Terminal A - The Writer

user@localhost:> root
root [0] .L example.C+;
root [1] GenerateHistogram();

Terminal B - The Reader

user@localhost:> root
root [0] .L example_C.so;
root [1] ReadHistogram();
root [2] ReadHistogram();
root [3] ReadHistogram();
...

Terminal C - The Reader (alternate)

Executed after Writing has started in Terminal A

user@localhost:> root test.root
root [0] .L example_C.so;
root [1] ReadHistogram(_file0);
root [2] ReadHistogram(_file0);
root [3] ReadHistogram(_file0);
...

I am not sure what you mean here … Are those operation in the same process?

@pcanal : They say pictures are worth 1k words. Here’s a drawing of what I mean.

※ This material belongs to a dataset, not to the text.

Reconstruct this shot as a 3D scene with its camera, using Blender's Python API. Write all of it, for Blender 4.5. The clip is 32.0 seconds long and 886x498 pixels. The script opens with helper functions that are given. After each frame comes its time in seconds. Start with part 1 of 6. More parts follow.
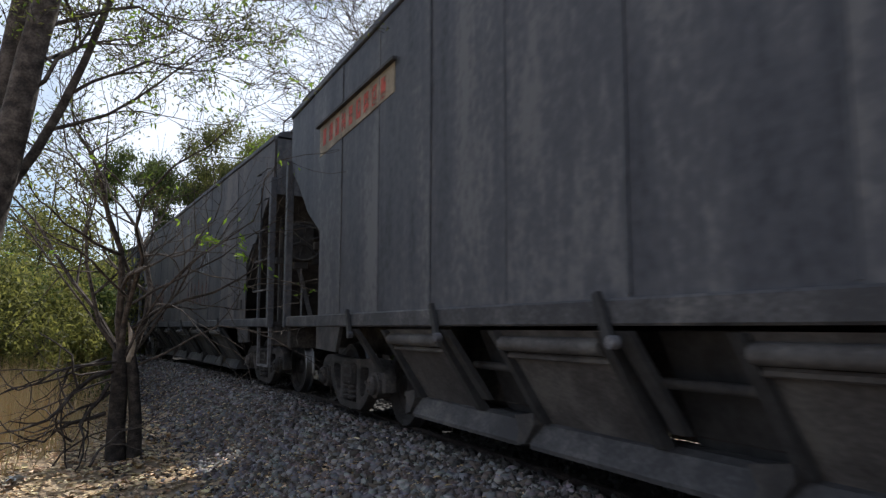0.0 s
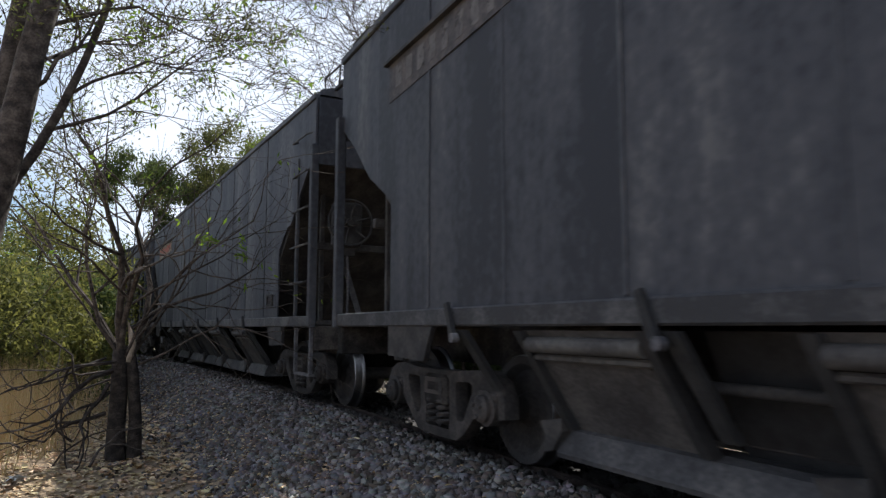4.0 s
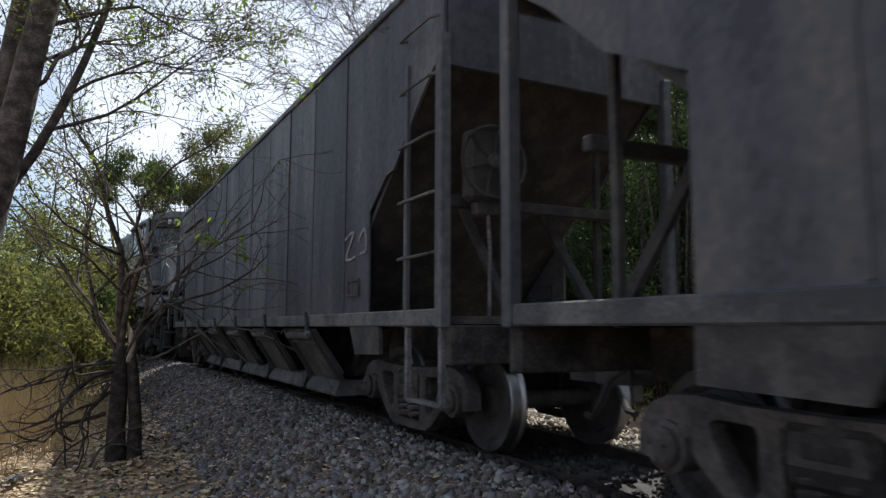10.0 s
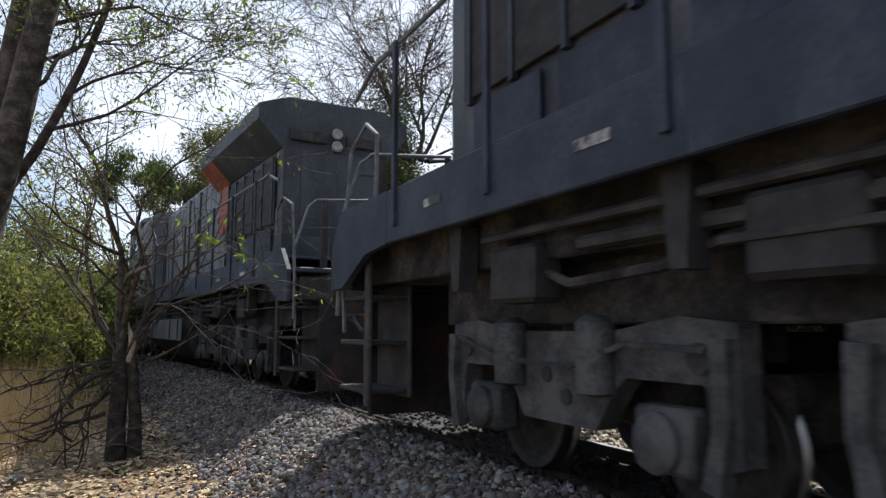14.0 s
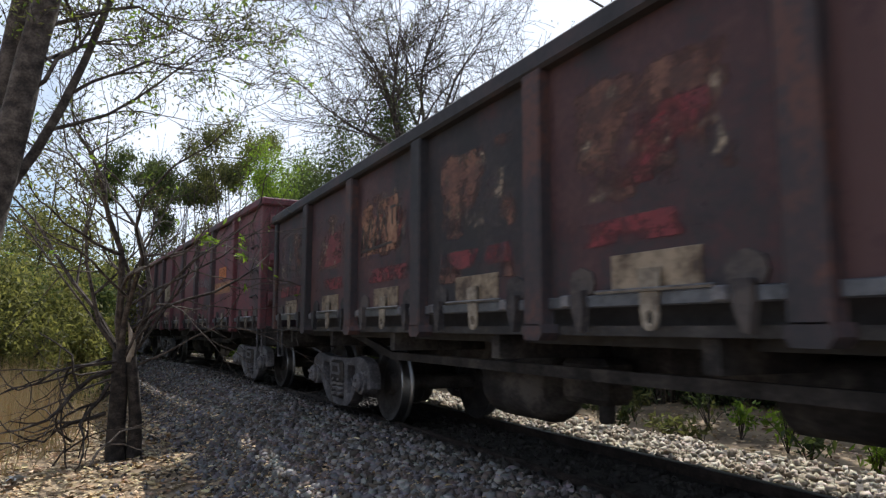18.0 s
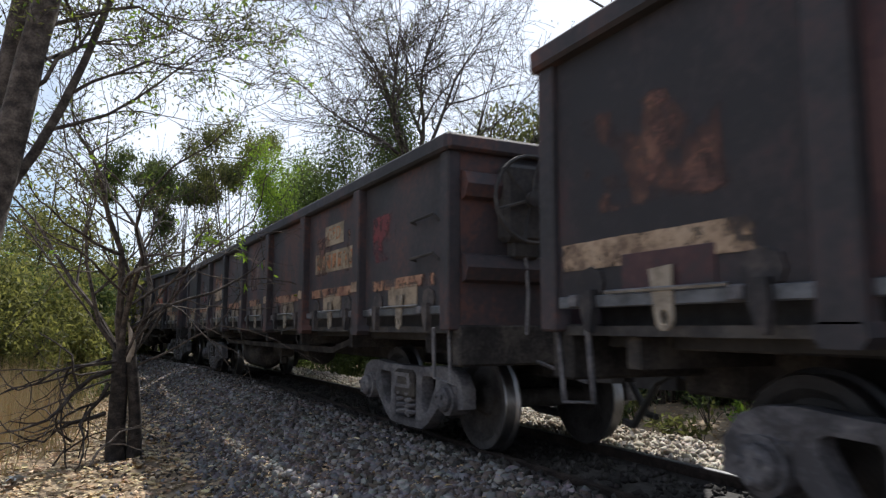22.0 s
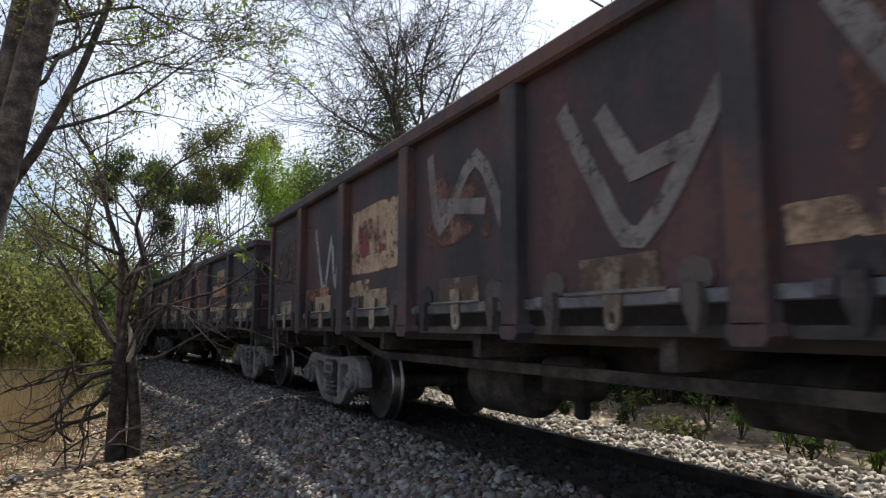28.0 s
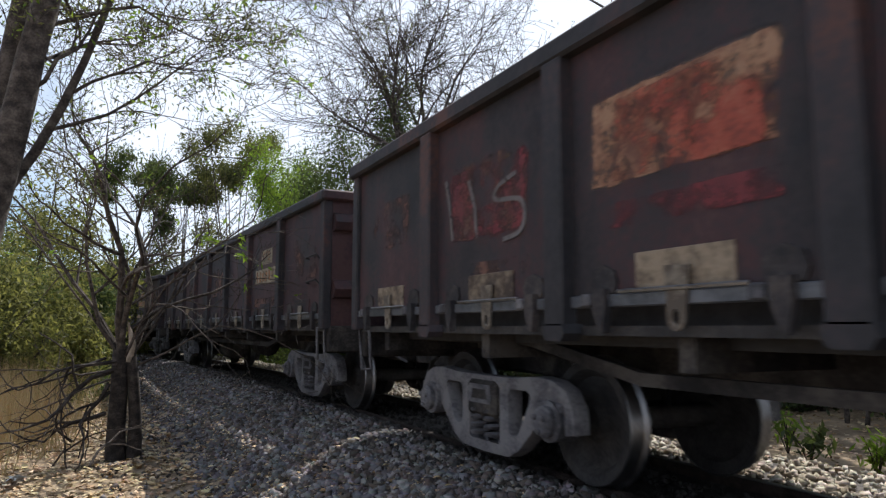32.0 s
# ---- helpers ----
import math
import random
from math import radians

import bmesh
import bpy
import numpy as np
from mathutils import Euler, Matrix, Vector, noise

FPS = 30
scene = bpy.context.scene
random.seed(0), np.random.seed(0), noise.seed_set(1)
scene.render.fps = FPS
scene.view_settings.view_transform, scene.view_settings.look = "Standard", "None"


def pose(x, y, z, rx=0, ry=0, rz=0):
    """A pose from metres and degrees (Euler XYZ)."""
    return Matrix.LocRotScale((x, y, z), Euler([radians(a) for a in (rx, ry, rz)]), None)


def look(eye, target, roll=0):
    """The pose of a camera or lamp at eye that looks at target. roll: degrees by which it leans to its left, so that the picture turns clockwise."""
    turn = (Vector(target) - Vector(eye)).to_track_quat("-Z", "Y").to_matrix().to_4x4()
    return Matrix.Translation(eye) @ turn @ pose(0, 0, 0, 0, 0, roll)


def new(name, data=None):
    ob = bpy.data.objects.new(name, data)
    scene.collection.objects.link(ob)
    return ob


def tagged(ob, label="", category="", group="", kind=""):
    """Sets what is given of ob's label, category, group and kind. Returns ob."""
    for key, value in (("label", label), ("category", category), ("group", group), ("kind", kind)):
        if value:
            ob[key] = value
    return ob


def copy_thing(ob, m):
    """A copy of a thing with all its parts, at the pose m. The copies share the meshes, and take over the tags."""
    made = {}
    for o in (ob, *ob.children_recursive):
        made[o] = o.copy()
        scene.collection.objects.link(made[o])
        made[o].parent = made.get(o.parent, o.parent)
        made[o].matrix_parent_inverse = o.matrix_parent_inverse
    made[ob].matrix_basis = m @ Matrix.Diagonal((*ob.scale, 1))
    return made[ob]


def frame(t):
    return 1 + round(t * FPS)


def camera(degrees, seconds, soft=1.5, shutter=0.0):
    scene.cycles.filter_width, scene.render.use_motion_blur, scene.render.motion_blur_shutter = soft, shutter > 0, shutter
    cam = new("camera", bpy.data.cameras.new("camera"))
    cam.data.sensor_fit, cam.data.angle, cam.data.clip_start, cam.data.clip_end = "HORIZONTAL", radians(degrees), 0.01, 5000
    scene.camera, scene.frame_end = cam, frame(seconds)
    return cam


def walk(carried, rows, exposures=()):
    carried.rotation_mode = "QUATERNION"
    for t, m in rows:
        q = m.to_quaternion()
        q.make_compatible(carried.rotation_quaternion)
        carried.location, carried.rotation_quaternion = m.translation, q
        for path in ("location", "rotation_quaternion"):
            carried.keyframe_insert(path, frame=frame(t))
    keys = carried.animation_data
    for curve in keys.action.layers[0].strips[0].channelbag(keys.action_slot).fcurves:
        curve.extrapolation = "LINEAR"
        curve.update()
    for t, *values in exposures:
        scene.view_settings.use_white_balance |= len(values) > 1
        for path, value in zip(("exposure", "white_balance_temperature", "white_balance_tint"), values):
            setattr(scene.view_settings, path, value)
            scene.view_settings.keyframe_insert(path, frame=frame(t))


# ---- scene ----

When the file is RECREATEd, I assume the memory address changes.

Right, I get it now. [I think you meant "I assumed that the inode and location of the physical files changes and the TFile object that are looking at the old version are not informed that there is a ‘new physical file’ they should be looking.]

Cheers,
Philippe.

PS. What confused me is that memory address is usually refering to a location in the RAM (of a given process) rather than a location on the physical disk.

@pcanal : Thanks for clarifying the language! I updated the post marked as the solution with your rephrasing.

I’m still learning a lot of the jargon surrounding memory / inodes / etc. I appreciate all your help!

This topic was automatically closed 14 days after the last reply. New replies are no longer allowed.